▶ _SUPPLIED ENTRIES_:
□ □ □ □ □ □ □
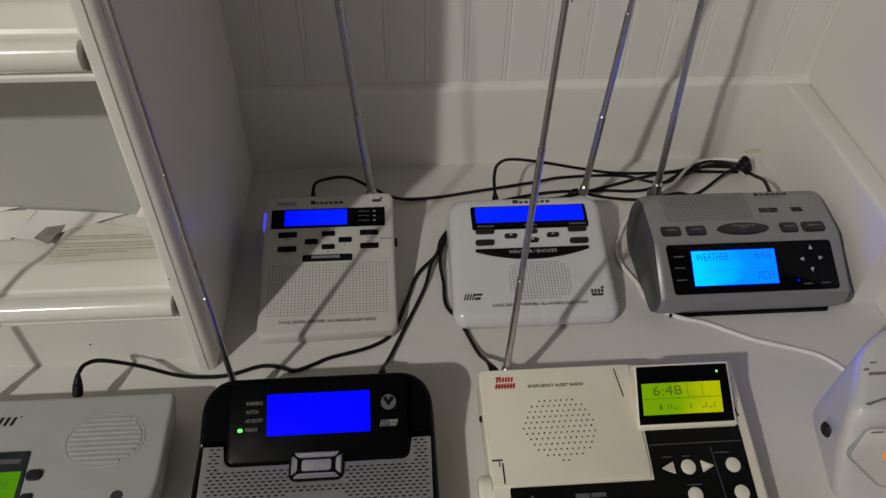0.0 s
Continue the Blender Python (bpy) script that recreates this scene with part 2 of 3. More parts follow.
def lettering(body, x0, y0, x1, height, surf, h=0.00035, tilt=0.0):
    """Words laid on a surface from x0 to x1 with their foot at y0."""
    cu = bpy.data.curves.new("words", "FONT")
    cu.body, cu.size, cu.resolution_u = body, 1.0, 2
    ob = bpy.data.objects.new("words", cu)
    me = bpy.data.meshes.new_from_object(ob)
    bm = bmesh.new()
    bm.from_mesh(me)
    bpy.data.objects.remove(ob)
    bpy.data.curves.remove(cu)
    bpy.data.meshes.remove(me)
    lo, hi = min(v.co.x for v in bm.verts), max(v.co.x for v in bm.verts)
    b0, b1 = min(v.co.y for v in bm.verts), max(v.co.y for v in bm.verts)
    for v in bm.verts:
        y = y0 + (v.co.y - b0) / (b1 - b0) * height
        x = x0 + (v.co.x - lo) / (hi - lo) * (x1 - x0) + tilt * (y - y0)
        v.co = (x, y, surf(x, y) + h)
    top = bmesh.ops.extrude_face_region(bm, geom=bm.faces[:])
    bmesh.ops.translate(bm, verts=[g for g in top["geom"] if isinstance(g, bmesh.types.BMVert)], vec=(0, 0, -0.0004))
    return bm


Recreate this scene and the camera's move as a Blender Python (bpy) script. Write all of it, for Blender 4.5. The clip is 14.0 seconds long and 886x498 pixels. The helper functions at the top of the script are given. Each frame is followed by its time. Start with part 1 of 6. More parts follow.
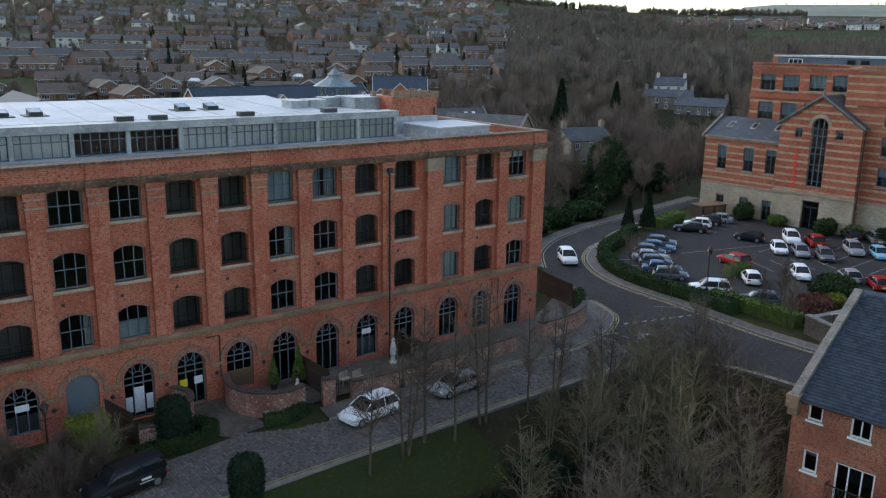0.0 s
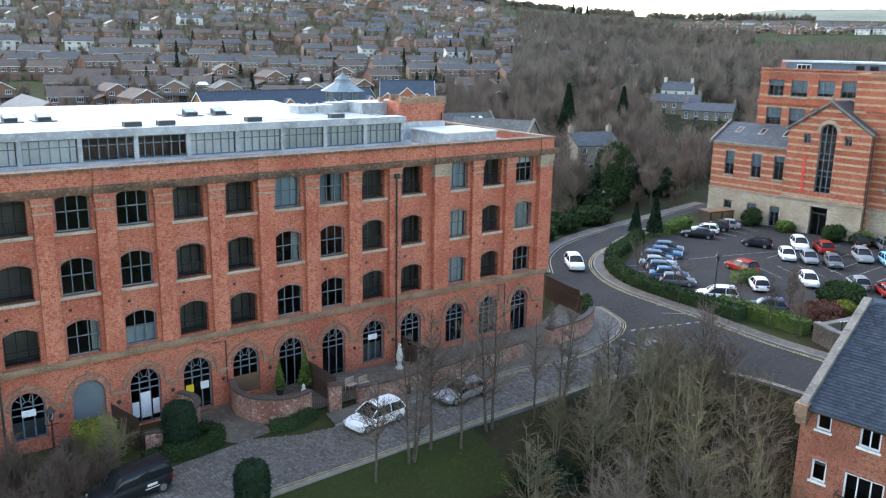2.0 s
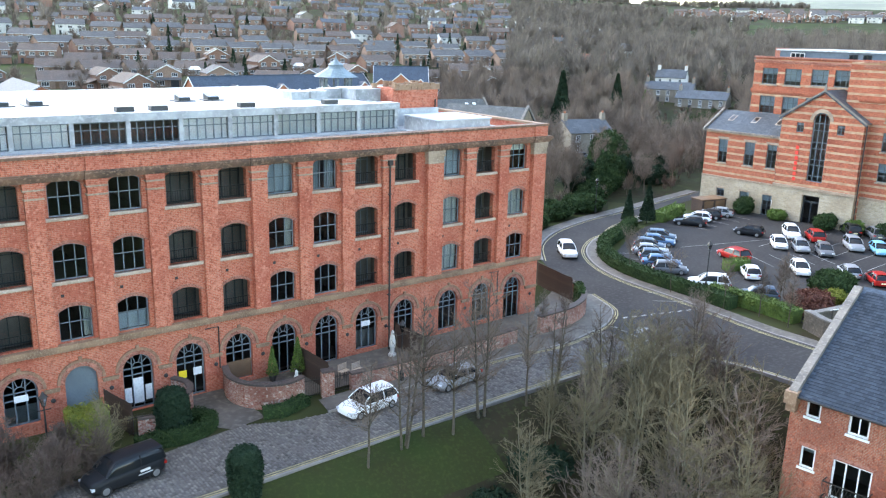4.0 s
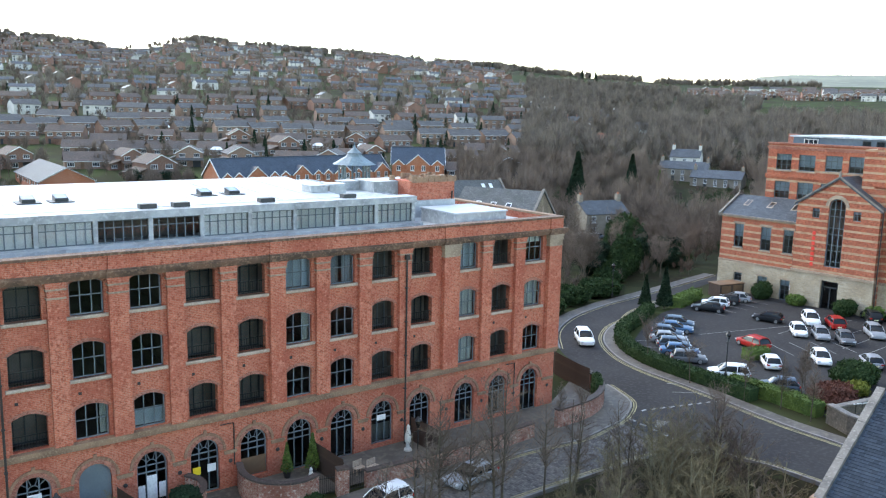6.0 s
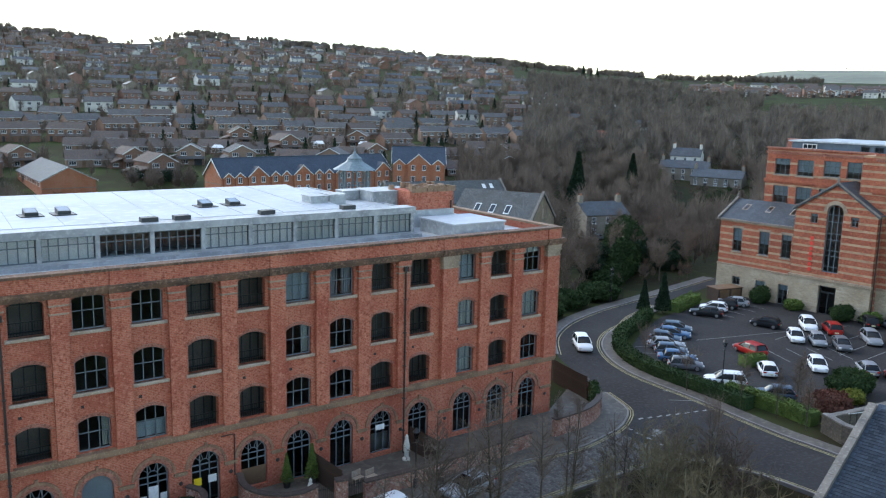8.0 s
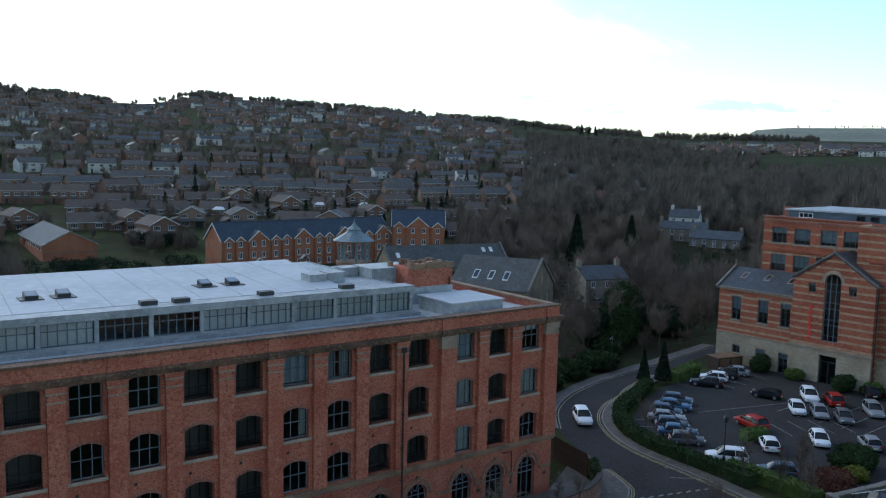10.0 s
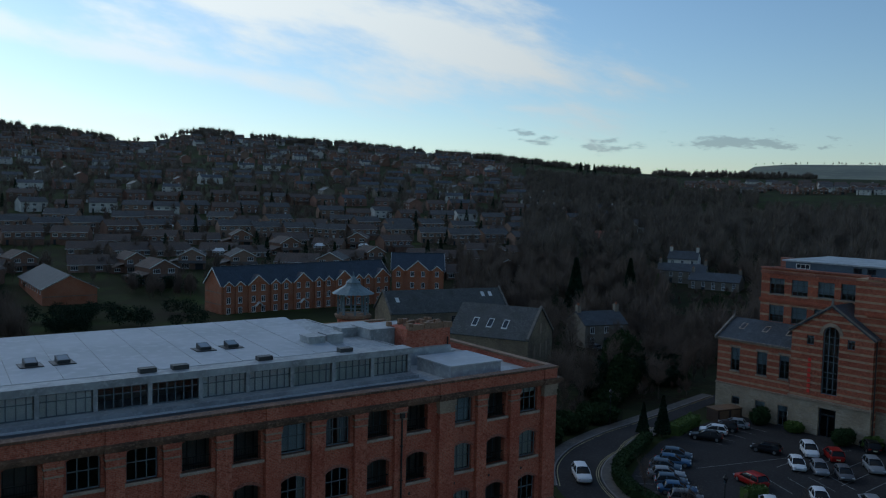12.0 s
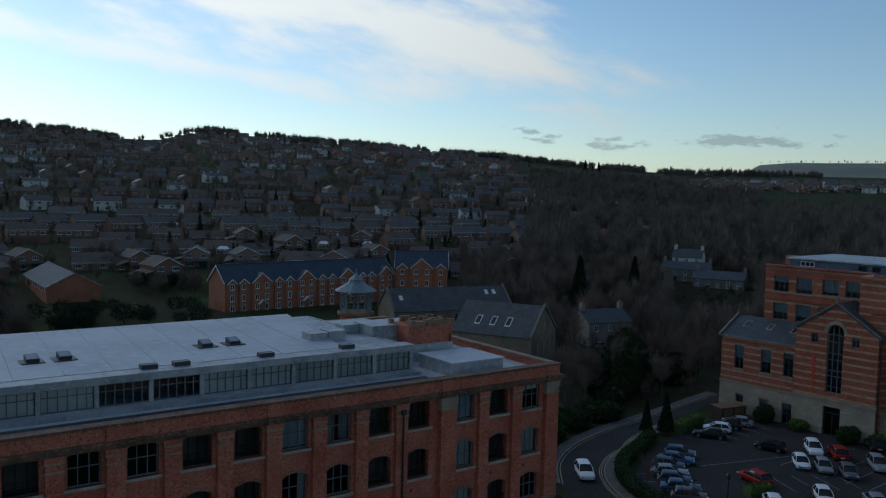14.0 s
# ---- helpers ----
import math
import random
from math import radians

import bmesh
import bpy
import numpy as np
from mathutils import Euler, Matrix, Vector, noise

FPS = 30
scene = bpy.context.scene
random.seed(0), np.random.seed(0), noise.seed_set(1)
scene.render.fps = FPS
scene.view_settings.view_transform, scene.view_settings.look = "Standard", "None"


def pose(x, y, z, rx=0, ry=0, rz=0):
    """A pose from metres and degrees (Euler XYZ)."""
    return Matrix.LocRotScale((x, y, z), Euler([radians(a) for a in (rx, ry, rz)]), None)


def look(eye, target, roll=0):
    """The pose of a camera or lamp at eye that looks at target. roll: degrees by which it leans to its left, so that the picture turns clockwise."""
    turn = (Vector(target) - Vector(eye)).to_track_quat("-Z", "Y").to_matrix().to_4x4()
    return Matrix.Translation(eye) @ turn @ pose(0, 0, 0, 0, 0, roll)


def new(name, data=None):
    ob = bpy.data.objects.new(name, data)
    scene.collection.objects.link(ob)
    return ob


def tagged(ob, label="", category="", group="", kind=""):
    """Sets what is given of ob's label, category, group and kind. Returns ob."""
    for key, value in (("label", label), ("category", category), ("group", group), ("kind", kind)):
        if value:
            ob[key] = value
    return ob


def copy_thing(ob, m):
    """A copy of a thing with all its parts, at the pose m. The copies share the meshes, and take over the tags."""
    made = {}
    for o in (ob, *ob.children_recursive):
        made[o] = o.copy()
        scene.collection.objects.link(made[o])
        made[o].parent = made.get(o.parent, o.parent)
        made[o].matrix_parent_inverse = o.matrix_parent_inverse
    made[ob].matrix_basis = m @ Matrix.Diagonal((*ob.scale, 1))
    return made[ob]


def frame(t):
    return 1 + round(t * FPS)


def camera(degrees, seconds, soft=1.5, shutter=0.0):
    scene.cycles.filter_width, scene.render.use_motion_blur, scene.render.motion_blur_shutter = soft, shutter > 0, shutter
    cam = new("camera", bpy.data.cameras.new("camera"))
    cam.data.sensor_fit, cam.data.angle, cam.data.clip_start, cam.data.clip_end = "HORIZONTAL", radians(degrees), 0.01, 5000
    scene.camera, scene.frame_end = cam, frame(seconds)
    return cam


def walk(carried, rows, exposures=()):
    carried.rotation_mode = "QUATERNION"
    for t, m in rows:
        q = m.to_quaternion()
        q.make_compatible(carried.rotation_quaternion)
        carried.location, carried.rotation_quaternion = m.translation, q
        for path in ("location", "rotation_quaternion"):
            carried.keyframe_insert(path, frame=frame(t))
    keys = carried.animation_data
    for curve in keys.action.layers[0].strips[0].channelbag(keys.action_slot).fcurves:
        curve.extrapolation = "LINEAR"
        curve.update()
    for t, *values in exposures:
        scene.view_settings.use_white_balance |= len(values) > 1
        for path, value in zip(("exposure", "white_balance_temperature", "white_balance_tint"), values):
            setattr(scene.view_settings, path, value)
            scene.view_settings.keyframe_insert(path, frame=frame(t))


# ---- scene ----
□ □ □ □ □ □ □
▶ _WRITTEN EXERCISE_: From the records above, repeat exactly the lines from the one with "# ---- helpers" through the one with "scene.render.fps = FPS", both included.

▶ _THE OUTPUT_:
# ---- helpers ----
import math
import random
from math import radians

import bmesh
import bpy
import numpy as np
from mathutils import Euler, Matrix, Vector, noise

FPS = 30
scene = bpy.context.scene
random.seed(0), np.random.seed(0), noise.seed_set(1)
scene.render.fps = FPS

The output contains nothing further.